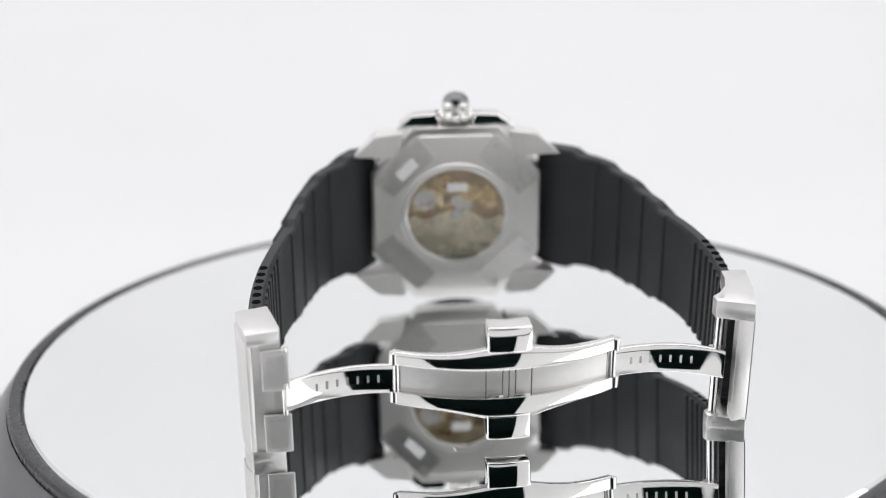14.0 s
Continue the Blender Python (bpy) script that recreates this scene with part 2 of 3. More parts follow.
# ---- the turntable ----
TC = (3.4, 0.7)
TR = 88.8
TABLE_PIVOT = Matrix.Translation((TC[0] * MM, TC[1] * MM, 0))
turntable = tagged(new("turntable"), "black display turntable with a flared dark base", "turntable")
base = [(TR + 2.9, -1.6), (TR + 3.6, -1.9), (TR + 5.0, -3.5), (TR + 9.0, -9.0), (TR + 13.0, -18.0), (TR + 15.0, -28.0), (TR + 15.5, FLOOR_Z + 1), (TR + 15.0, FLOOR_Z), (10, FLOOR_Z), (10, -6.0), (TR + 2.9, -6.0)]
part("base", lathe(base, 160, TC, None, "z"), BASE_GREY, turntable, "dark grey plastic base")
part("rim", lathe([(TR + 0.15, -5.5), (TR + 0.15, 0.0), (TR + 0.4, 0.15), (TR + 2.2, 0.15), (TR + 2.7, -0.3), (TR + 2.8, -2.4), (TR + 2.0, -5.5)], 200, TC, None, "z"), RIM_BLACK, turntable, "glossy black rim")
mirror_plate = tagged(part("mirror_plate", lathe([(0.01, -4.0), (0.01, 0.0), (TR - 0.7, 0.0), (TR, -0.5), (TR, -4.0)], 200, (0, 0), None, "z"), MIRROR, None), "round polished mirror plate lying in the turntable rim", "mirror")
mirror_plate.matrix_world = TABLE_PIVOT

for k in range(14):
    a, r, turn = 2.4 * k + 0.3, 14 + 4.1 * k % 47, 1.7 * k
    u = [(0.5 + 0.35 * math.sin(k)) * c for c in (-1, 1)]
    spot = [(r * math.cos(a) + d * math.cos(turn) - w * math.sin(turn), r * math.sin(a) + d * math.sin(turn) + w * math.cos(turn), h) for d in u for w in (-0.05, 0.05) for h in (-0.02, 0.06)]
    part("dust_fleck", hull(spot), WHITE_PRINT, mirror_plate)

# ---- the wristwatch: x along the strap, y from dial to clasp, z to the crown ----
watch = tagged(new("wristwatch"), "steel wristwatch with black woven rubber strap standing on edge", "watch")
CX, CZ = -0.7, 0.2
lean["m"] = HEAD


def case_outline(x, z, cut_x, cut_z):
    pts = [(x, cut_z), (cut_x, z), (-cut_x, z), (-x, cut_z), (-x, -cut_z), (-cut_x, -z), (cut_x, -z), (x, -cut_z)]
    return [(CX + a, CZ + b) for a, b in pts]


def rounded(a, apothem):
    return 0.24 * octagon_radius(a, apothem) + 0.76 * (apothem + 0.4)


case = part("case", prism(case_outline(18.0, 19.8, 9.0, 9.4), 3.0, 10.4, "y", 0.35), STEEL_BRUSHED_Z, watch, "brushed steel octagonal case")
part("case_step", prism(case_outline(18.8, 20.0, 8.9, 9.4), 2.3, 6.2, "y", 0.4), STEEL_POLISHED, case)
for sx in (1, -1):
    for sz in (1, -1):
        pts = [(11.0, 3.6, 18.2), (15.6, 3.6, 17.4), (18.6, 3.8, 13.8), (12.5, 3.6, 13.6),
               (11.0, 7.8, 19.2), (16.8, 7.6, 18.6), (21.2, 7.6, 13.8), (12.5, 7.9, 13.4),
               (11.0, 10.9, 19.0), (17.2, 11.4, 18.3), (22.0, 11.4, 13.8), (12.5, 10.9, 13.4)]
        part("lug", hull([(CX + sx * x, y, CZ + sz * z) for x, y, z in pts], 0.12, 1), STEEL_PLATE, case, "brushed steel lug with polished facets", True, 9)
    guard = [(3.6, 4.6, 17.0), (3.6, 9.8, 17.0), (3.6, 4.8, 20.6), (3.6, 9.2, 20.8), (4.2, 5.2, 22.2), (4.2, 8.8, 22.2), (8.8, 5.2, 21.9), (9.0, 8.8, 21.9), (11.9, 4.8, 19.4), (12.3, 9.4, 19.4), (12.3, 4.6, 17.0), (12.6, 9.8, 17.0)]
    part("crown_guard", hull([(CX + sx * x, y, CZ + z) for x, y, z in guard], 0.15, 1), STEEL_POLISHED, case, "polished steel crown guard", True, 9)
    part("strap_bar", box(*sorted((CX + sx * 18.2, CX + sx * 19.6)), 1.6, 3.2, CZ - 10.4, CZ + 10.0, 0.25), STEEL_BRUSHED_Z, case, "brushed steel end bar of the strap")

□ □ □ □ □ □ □

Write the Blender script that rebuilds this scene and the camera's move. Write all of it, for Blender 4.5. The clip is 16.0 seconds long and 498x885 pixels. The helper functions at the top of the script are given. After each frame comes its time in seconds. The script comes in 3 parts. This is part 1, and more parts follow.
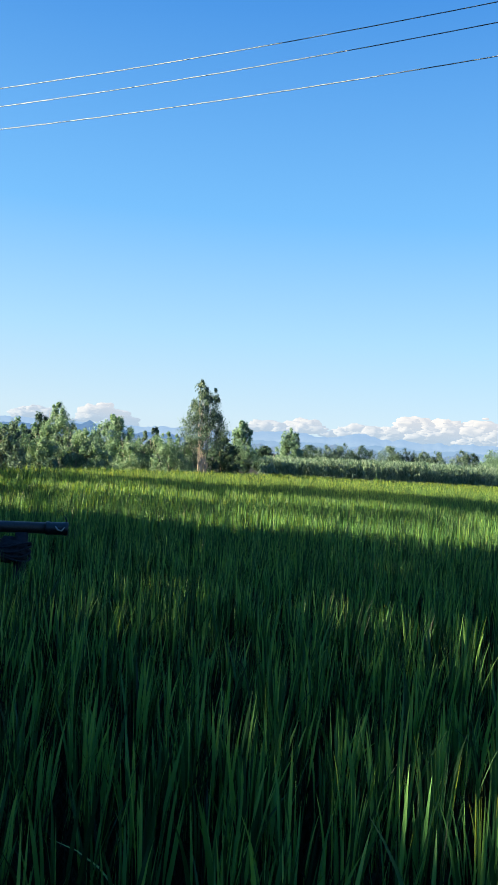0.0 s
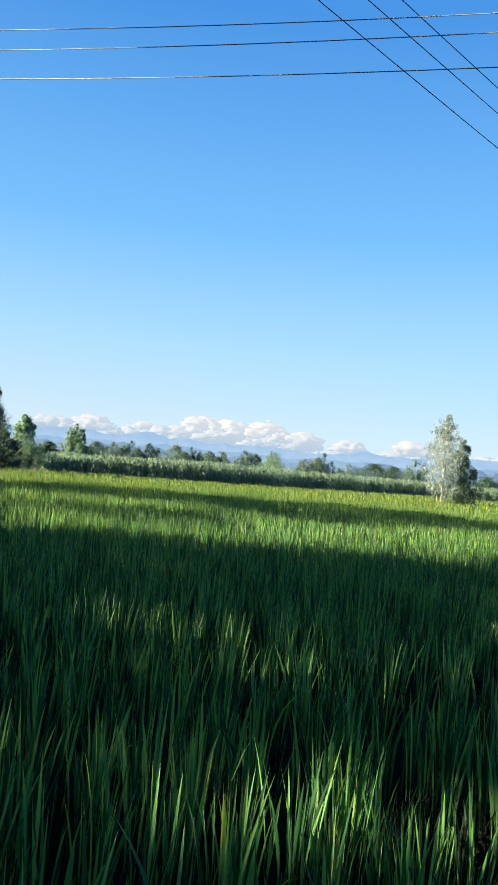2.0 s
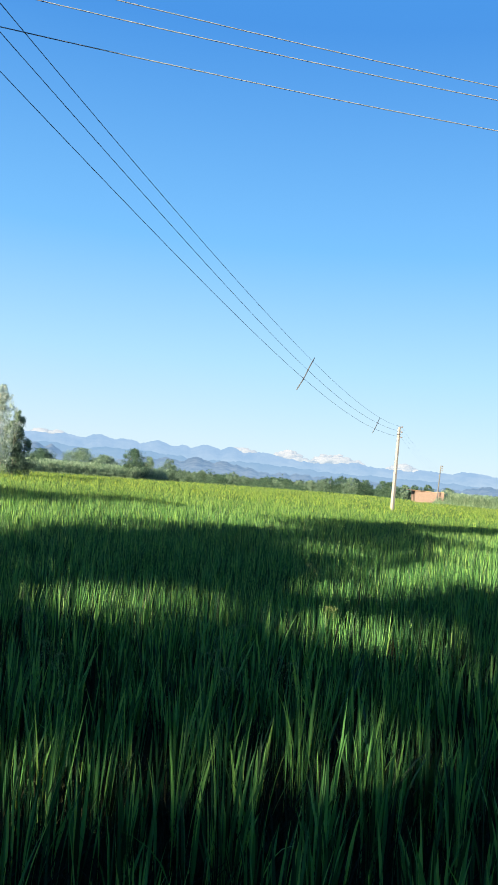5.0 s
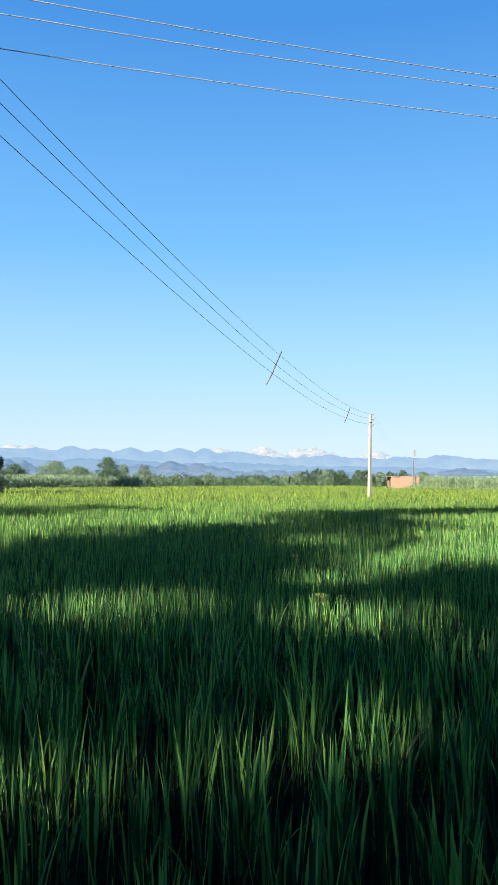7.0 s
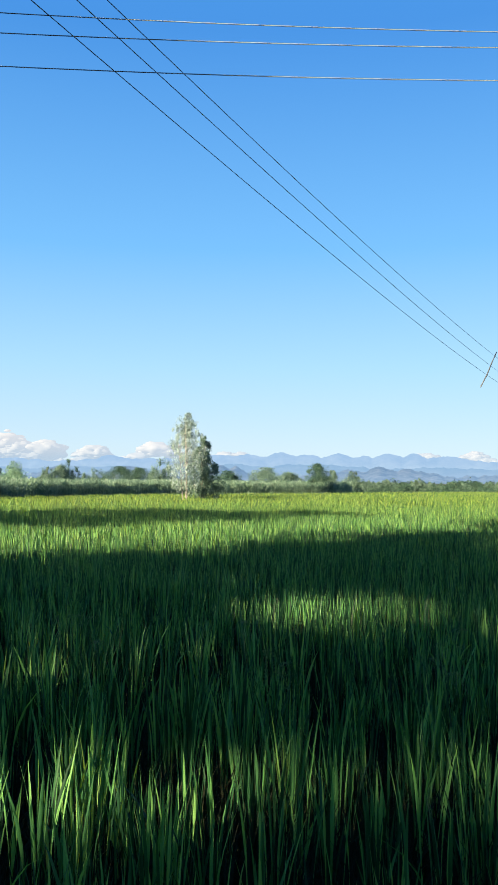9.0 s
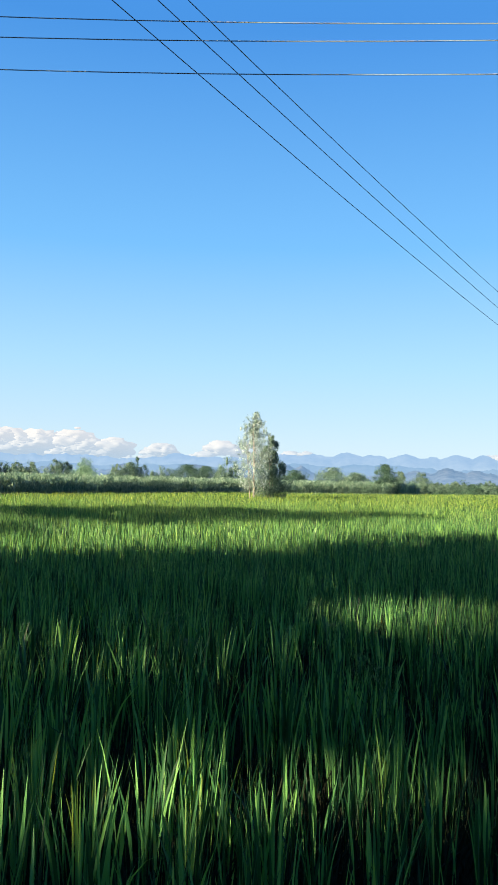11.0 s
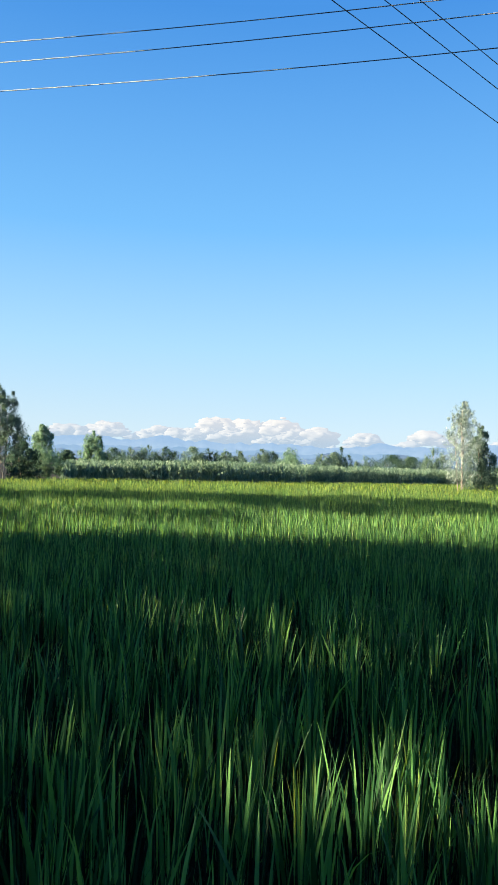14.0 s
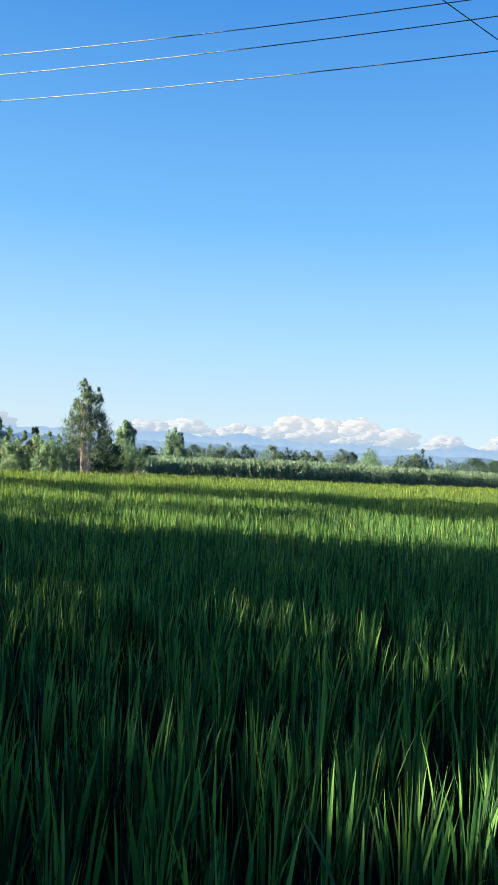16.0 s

□ □ □ □ □ □ □

Exercise aim | Of the lines above, how many contain the string "Blender"? Only the number is required.

The reply | 2